The Minister Responds
Today’s National Post includes a letter from BC’s Minister of Economic Development, Colin Hansen, in response to my TILMA op-ed. It is great that the Post has facilitated some debate on this important issue and that the Government of BC feels compelled to participate in this debate.
The fundamental point of disagreement is whether TILMA applies to all regulations (but specified exceptions) that allegedly “impair trade, investment or labour mobility” or whether it applies only to regulations that discriminate based on province of origin.

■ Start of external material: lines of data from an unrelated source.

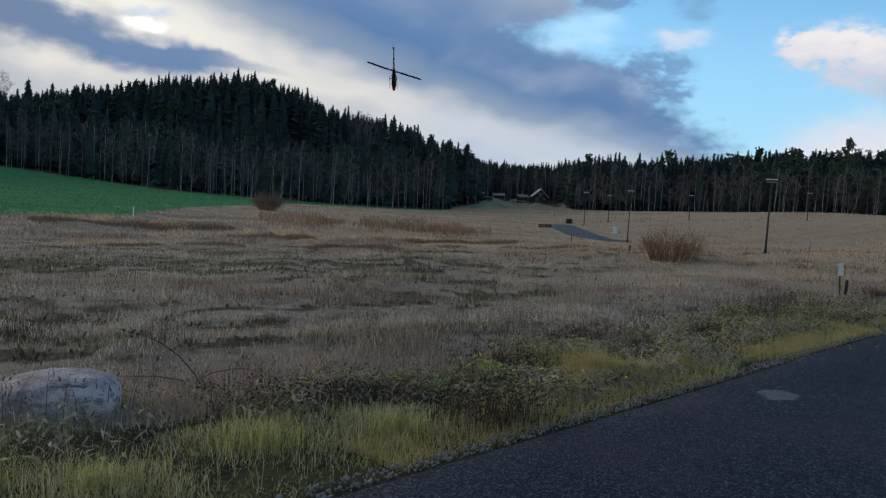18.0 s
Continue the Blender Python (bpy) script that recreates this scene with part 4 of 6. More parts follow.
def build_van():
    root = thing("white_van", None, "white delivery van driving along the road behind the hill", "van")
    prof = [(-2.5, 0.42), (2.45, 0.42), (2.6, 0.75), (2.5, 1.05), (1.55, 1.28), (0.95, 1.98), (0.5, 2.1), (-2.45, 2.12), (-2.58, 1.95), (-2.58, 0.7)]
    bm = bmesh.new()
    f0 = bm.faces.new([bm.verts.new((x, -0.95, z)) for x, z in prof])
    ex = bmesh.ops.extrude_face_region(bm, geom=[f0])
    bmesh.ops.translate(bm, vec=(0, 1.9, 0), verts=[v for v in ex["geom"] if isinstance(v, bmesh.types.BMVert)])
    bmesh.ops.recalc_face_normals(bm, faces=bm.faces)
    bmesh.ops.bevel(bm, geom=list(bm.edges), offset=0.09, segments=2, affect="EDGES")
    body = part("body", bm, M["white_paint"], root, "white van body", True)
    part("windscreen", box(bmesh.new(), (0.04, 1.6, 0.8), (1.29, 0, 1.66), 0.0, pose(0, 0, 0, 0, -40, 0)), M["pane"], body)
    for sy in (-1, 1):
        part("side_window", box(bmesh.new(), (0.75, 0.03, 0.5), (0.72, sy * 0.95, 1.58)), M["pane"], body)
        part("headlight", box(bmesh.new(), (0.12, 0.3, 0.2), (2.5, sy * 0.68, 0.88), 0.03), M["pale_glass"], body)
        part("side_trim", box(bmesh.new(), (3.6, 0.03, 0.12), (-0.3, sy * 0.96, 0.7)), M["rubber"], body)
        for wx in (-1.55, 1.65):
            bm = bmesh.new()
            tube(bm, [(wx, sy * 0.72, 0.33), (wx, sy * 0.95, 0.33)], 0.33, 18)
            w = part("wheel", bm, M["rubber"], root)
            bm = bmesh.new()
            tube(bm, [(wx, sy * 0.9, 0.33), (wx, sy * 0.965, 0.33)], 0.19, 14)
            part("rim", bm, M["steel"], w)
    part("bumper", box(bmesh.new(), (0.15, 1.8, 0.25), (2.6, 0, 0.5), 0.04), M["rubber"], root)
    return root


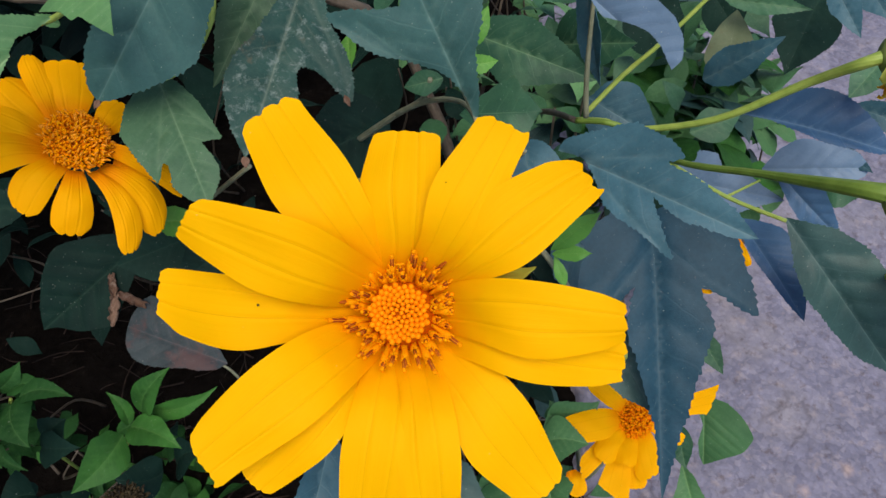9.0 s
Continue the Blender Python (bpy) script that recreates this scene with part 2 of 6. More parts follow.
PETAL = petal_material("yellow_petal", (0.99, 0.555, 0.0), (0.97, 0.37, 0.0), (0.97, 0.485, 0.0), (0.66, 0.28, 0.0))
PETAL_OLD = petal_material("amber_petal", (0.95, 0.47, 0.0), (0.86, 0.27, 0.0), (0.88, 0.38, 0.0))
DISC = plain_material("orange_disc", (0.42, 0.055, 0.001), (0.60, 0.11, 0.001), 900.0, 0.7, 0.05, share=0.2)
BUD = plain_material("orange_floret_bud", (0.93, 0.25, 0.001), (0.98, 0.33, 0.003), 500.0, 0.6, 0.05, share=0.12)
FLORET = plain_material("open_floret_yellow", (0.98, 0.36, 0.001), (1.0, 0.46, 0.002), 600.0, 0.6, 0.05, share=0.4)
OLD_FLORET = plain_material("deep_orange_floret", (0.76, 0.21, 0.001), (0.90, 0.31, 0.002), 600.0, 0.6, 0.06, share=0.3)
OLD_CORE = plain_material("burnt_orange_disc", (0.62, 0.20, 0.001), (0.78, 0.28, 0.002), 600.0)
FLORET_PALE = plain_material("spent_floret_yellow", (0.98, 0.52, 0.012), (1.0, 0.70, 0.06), 700.0, 0.6, share=0.3)
FLORET_OPENED = plain_material("orange_spent_floret", (0.97, 0.41, 0.004), (0.99, 0.56, 0.015), 700.0, 0.6, share=0.3)
FLORET_DRY = plain_material("dry_floret", (0.46, 0.19, 0.03), (0.74, 0.40, 0.10), 700.0, 0.8)
ANTHER = plain_material("brown_anther", (0.26, 0.035, 0.006), (0.40, 0.085, 0.012), 900.0, 0.8, 0.08)
BRACT = plain_material("yellow_green_bract", (0.40, 0.42, 0.06), (0.74, 0.68, 0.22), 130.0, 0.55, 0.2, share=0.2)
SEED = plain_material("brown_seed_head", (0.34, 0.15, 0.03), (0.66, 0.36, 0.08), 300.0, 0.9)
SEED_DARK = plain_material("dark_seed_head", (0.014, 0.010, 0.006), (0.050, 0.034, 0.014), 300.0, 0.9)
WITHERED = plain_material("shrivelled_petal", (0.45, 0.28, 0.10), (0.72, 0.52, 0.28), 250.0, 0.8)
PETAL_SMALL = petal_material("small_yellow_petal", (0.95, 0.49, 0.0), (0.88, 0.28, 0.0), (0.88, 0.40, 0.0))
GREEN_BUD = plain_material("green_bud", (0.24, 0.31, 0.06), (0.40, 0.44, 0.13), 120.0, 0.55, 0.15, share=0.15)
LEAF_BLUE = leaf_material("mature_leaf", (0.056, 0.138, 0.180), (0.024, 0.074, 0.104), (0.15, 0.235, 0.25), 0.46, spec=0.42, share=0.08)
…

My op-ed indicates:
Rather than simply preventing measures that are discriminatory against businesses in other provinces, TILMA purports to “eliminate barriers that restrict or impair trade, investment or labour mobility.” The problem is that almost everything that governments do influences investment opportunities and could be challenged.
Hansen writes:
. . . he is simply wrong when he says that “almost everything that governments do influences investment opportunities and could be challenged.” TILMA does not restrict governments from regulating, but such regulations must be non-discriminatory.
My only response is that, based on the agreement’s text and legal analysis of it, Hansen is simply wrong.
A significant discrepancy exists between Hansen’s pro-TILMA arguments and those of the Post. The Minister’s letter presents TILMA as a forum for further discussion:
Under TILMA, different standards and regulations may continue and there is no requirement to de-regulate. . . . TILMA does not dictate that only the lower standards will be adopted by both governments; standards will be reconciled through consultation.
However, TILMA is a legally-binding document which specifies that, where such attempts at reconciliation fail, provincial governments must simply accept each other’s standards. As the Post’s original editorial quite correctly noted: “Both provinces are now bound to recognize the other’s occupational standards.”
There is obviously nothing wrong with negotiations to reconcile unnecessary differences. (To quote my op-ed, “provinces might reasonably choose to adopt common standards in some areas.”)
The problem is that mandatory mutual recognition in the context of different standards turns the lowest standard in any province into the minimum standard for every province. While the Post embraces this aspect of TILMA, the Minister seems to be backing away from it.
Finally, if TILMA is as benign as Hansen suggests, why has he balked at holding full public consultations on it?
UPDATE (August 20): Joe Kuchta has a good letter in today’s National Post responding to Hansen.
BC municipalities are now raising many of the same concerns, based on their own independent reviews of TILMA. Hansen’s line that it only applies to discriminatory measures is incorrect, according to Lidstone’s report for the Greater Vancouver Regional District. He points out that a BC company only need register in Alberta to be able to avail itself of dispute settlement against BC.
What is interesting is that now Hansen can no longer dismiss critics, as complaints are coming from City councils and many public officials not associated with the left.